» **What is expected**: State how many lines in the listing below include the word "None", and add nothing besides the number.
--- Given data ---
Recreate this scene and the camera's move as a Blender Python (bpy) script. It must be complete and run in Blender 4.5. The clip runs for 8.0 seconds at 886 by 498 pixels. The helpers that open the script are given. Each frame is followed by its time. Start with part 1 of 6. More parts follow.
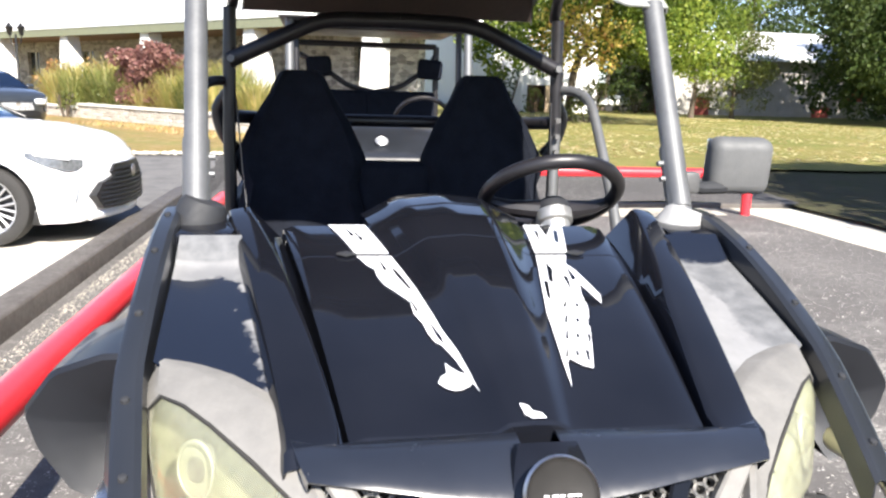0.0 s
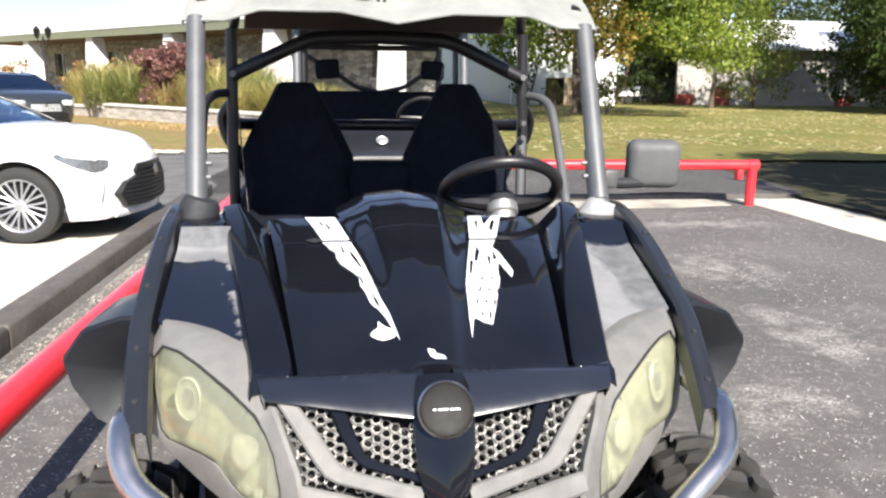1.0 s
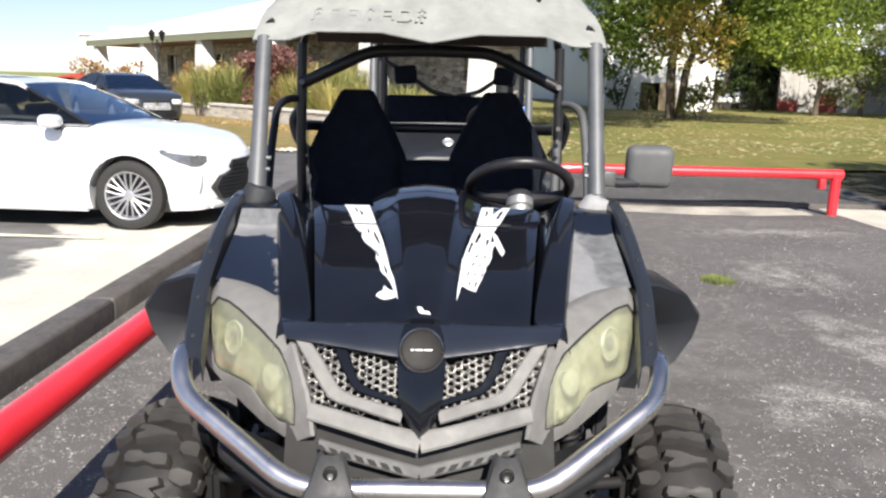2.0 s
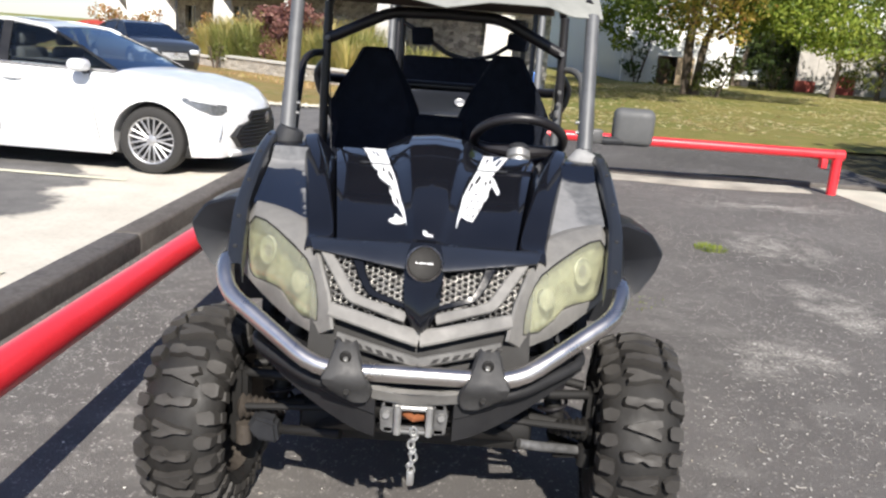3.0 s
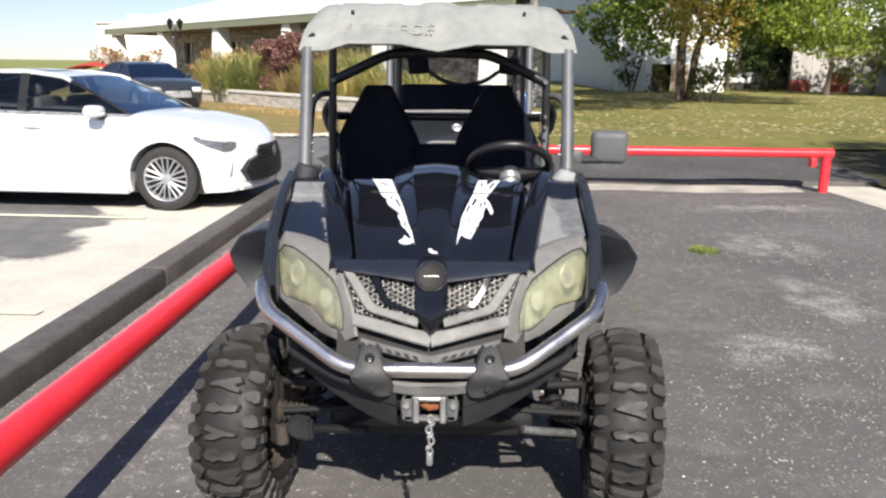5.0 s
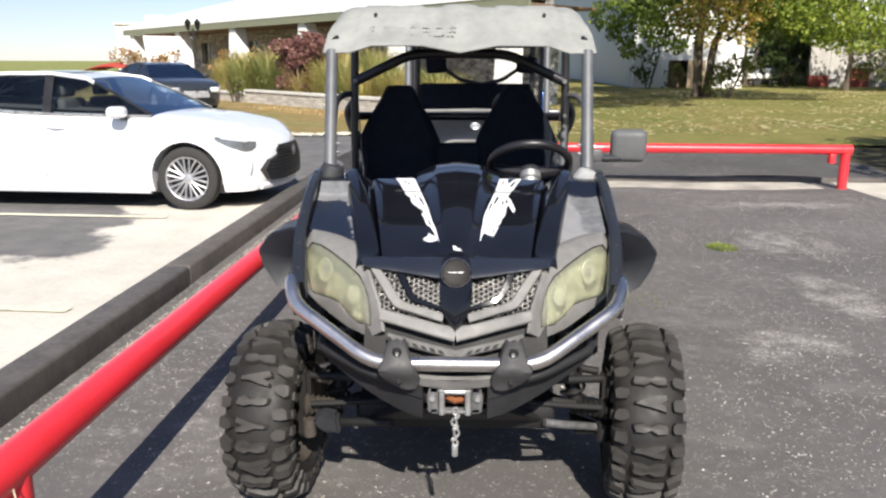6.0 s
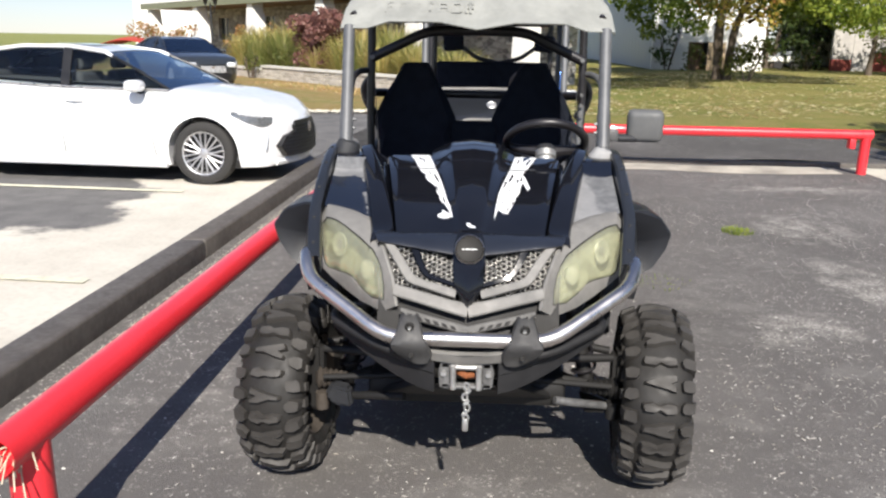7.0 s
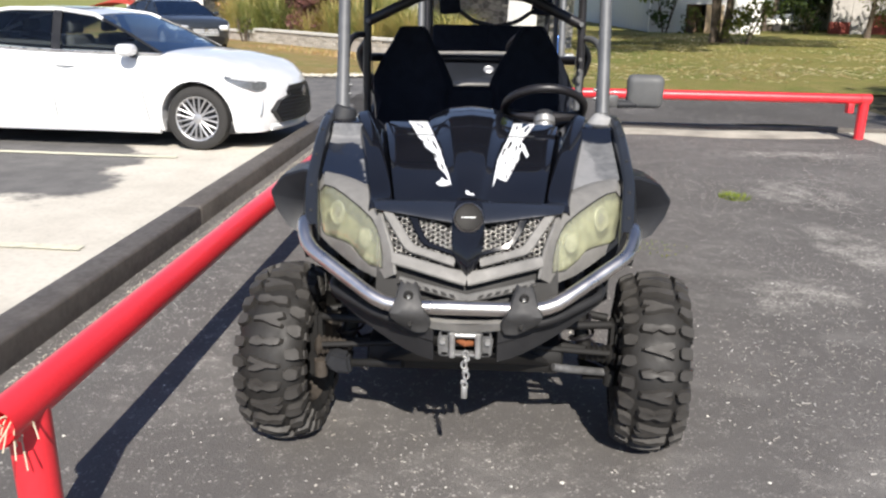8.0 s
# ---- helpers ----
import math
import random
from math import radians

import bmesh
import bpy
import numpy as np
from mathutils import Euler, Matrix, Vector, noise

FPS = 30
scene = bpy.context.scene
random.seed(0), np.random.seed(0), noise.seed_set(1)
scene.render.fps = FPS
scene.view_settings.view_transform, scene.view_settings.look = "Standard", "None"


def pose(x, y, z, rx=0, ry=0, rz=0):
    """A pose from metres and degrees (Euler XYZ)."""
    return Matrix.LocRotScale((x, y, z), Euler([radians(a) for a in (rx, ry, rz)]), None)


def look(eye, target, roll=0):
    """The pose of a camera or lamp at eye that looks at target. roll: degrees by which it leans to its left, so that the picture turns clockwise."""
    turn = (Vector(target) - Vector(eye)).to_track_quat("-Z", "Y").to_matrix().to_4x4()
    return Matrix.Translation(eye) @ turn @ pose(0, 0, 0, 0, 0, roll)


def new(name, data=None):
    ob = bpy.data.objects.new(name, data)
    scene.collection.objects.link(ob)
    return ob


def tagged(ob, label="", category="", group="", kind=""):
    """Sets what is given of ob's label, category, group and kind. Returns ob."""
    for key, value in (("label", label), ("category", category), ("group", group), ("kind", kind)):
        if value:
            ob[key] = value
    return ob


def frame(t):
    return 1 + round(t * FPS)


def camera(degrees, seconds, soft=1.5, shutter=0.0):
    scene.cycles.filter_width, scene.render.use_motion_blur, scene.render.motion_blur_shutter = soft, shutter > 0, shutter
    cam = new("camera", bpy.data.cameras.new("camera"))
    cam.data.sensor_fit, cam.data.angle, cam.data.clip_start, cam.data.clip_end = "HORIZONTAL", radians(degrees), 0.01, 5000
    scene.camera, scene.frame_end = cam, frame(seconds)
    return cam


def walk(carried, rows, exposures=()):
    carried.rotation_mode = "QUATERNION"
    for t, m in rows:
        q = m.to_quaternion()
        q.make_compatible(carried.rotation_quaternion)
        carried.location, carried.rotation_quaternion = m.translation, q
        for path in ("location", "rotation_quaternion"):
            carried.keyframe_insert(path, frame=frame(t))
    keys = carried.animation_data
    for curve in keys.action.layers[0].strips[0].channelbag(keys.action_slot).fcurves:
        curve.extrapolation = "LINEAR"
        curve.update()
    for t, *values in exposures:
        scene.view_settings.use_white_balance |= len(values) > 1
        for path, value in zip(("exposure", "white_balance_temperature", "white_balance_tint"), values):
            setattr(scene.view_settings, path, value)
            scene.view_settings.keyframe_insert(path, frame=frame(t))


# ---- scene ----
cam = camera(59.3, 8.0, 2.4)
PATH = [
    (0, (-0.254, -1.113, 1.342), (0.067, 0.822, 0.953), 1.6),
    (0.5, (-0.248, -1.308, 1.374), (0.079, 0.622, 0.964), 1.7),
    (1, (-0.15, -1.447, 1.392), (0.112, 0.494, 0.986), 0.7),
    (1.5, (-0.005, -1.627, 1.408), (0.07, 0.332, 1.013), 2.5),
    (1.7, (0.019, -1.685, 1.416), (0.05, 0.276, 1.024), 1.3),
    (2.8, (-0.009, -2.079, 1.409), (0.006, -0.138, 0.928), 2.3),
    (3, (0.027, -2.115, 1.406), (0.042, -0.176, 0.915), 4.1),
    (3.5, (0.116, -2.208, 1.415), (0.106, -0.262, 0.954), 3.6),
    (4, (0.128, -2.293, 1.445), (0.097, -0.344, 0.995), 1.4),
    (5.5, (0.005, -2.478, 1.48), (0.0, -0.528, 1.036), 0.6),
    (6, (0.013, -2.494, 1.485), (-0.033, -0.546, 1.035), 0.2),
    (6.5, (0.012, -2.503, 1.483), (-0.058, -0.557, 1.025), 0.7),
    (7, (0.013, -2.508, 1.479), (-0.067, -0.574, 0.978), 1.0),
    (7.5, (0.009, -2.491, 1.475), (-0.064, -0.571, 0.919), 1.2),
    (8, (0.003, -2.495, 1.484), (-0.063, -0.585, 0.897), 1.0),
]
walk(cam, [(t, look(eye, target, roll)) for t, eye, target, roll in PATH], exposures=[(0, 1.55), (0.5, 1.44), (1.0, 1.18), (1.5, 1.00), (3.0, 0.75), (6.5, 0.74), (8.0, 0.68)])

# ---- world, sun ----
SUN_EL, SUN_AZ = 39.0, -9.0
world = bpy.data.worlds.new("sky")
scene.world = world
world.use_nodes = True
wn, wl = world.node_tree.nodes, world.node_tree.links
wn.clear()
sky = wn.new("ShaderNodeTexSky")
sky.sky_type, sky.sun_disc = "NISHITA", False
sky.sun_elevation, sky.sun_rotation = radians(SUN_EL), radians(180 - SUN_AZ)
sky.air_density, sky.dust_density, sky.ozone_density = 1.0, 0.15, 1.0
bg = wn.new("ShaderNodeBackground")
bg.inputs[1].default_value = 0.070
wo = wn.new("ShaderNodeOutputWorld")
tint = wn.new("ShaderNodeMix")
tint.data_type, tint.blend_type = "RGBA", "MULTIPLY"
tint.inputs[0].default_value, tint.inputs[7].default_value = 1.0, (0.90, 0.95, 1.16, 1)
soft = wn.new("ShaderNodeHueSaturation")
soft.inputs["Saturation"].default_value = 0.80
wl.new(sky.outputs[0], soft.inputs["Color"])
wl.new(soft.outputs[0], tint.inputs[6])
wl.new(tint.outputs[2], bg.inputs[0])
wl.new(bg.outputs[0], wo.inputs[0])
sun = new("sun", bpy.data.lights.new("sun", "SUN"))
sun.data.energy, sun.data.angle, sun.data.color = 5.0, radians(0.55), (1.0, 0.935, 0.85)
sun.matrix_world = look((0, 0, 0), (math.sin(radians(SUN_AZ)), math.cos(radians(SUN_AZ)), -math.tan(radians(SUN_EL))))
sun.location = (-3, -20, 21)


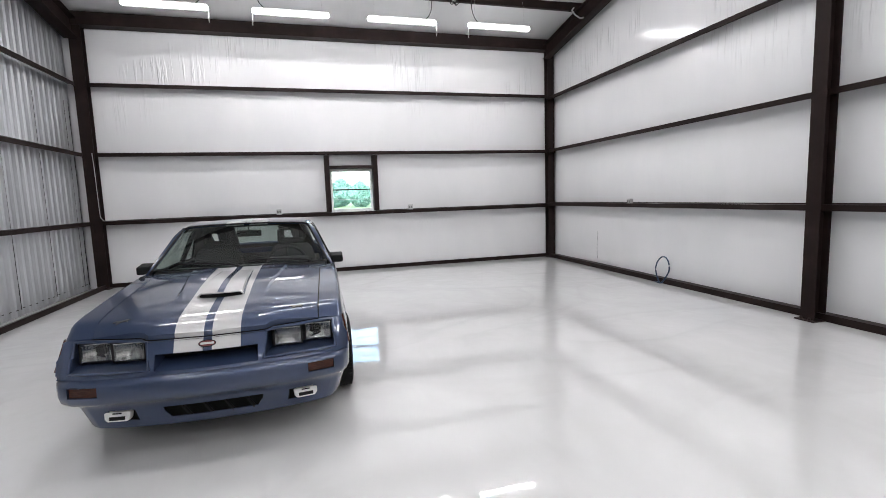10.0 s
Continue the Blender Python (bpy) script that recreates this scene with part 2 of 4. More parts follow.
---
» **Answer in full**: 3